Outcast 2: Ricordo quando mi amava

Nel secondo numero di Oucast, Robert Kirkman comincia a delineare una lenta presentazione del protagonista, Kyle Barnes.
Di Kyle, nel primo numero, ci fu detto ben poco: aveva una compagna e una figlia (anche se ora si trova completamente solo), ha una sorella adottiva, Megan, una madre in coma e conosce un reverendo di nome Anderson.
Ok, leggendo queste righe sicuramente direte (giustamente) che mi sto contraddicendo. In fin dei conti di Kyle non sappiamo poi così poco. In realtà, però, conosciamo solo sprazzi del suo oscuro e tormentato passato ma siamo ancora in superficie.

Kirkman, da bravo storyteller, ci lascia con mille domande, ogni tanto introduce un nuovo spunto, ci da una spiegazione parziale ma, al tempo stesso, apre un altra piccola porta su un nuovo mistero… non è nelle corde di Kirkman entrare nella vita dei personaggi in maniera stravolgente, ci vuole tempo e pian piano lo sceneggiatore cin introduce nelle pieghe della storia.

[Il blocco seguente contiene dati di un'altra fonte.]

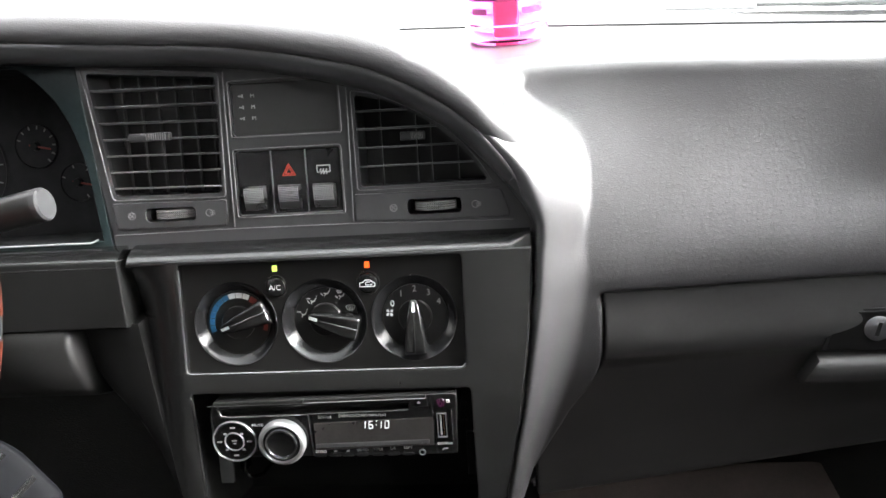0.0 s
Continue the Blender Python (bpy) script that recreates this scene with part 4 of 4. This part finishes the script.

Questo secondo numero, si apre un po’ come il primo, con una persona posseduta e che necessita dell’aiuto di Kyle e del reverendo, ma questa volta, a differenza del primo numero, non è un espediente per mostrarci le capacità del protagonista, ma uno starting point per sviluppare un nuovo filone narrativo.

Chiamiamolo un numero di conoscenza: Kyle, personaggio che sembrava impenetrabile nel primo albo, sta cercando in qualche modo di riaprirsi al mondo da cui è fuggito (il titolo “Ricordo quando mia amava” è, in tal senso, indicativo), scopriamo che il reverendo non è uno stinco di santo (scusate la metafora… ma c’è qualche personaggio di Kirkman immune da colpe?), e scopriamo che, oltre alle possessioni demoniache, ci sono molti segreti nascosti, ma non è ancora il momento di conoscerli.

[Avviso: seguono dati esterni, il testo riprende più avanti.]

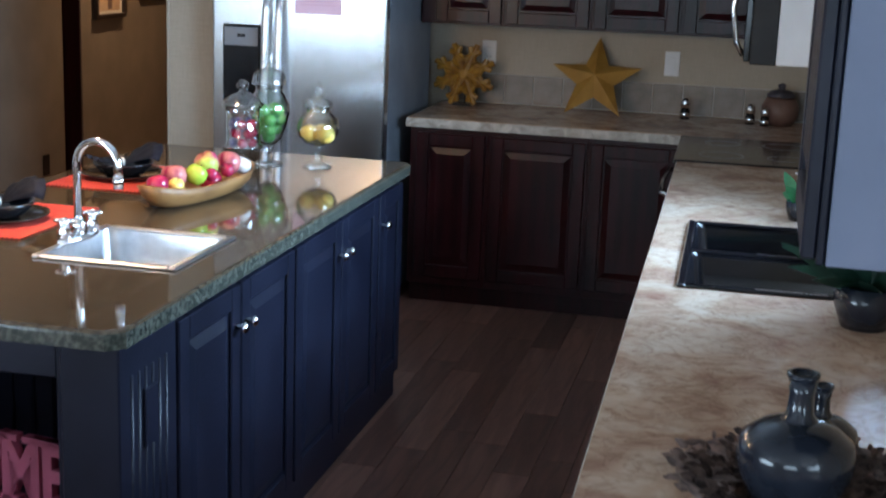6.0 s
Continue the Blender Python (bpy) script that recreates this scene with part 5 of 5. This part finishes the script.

Vediamo quindi cosa ci regalerà la terza uscita del bimestrale Saldapress. A mio avviso, visto il crescendo di questi primi due albi, sarà il numero fondamentale da cui cominciare a capire bene che direzione prenderanno le vicende di Kyle.

Nota sull’edizione:il bianco e nero, come già detto da altri, rende bene nonostante sia un adattamento della versione a colori. Certo, è strana l’idea di aver pubblicato prima una versione meno nobile ed economica e poi la versione a colori originale ma, come detto in precedenza, è un formato che funziona.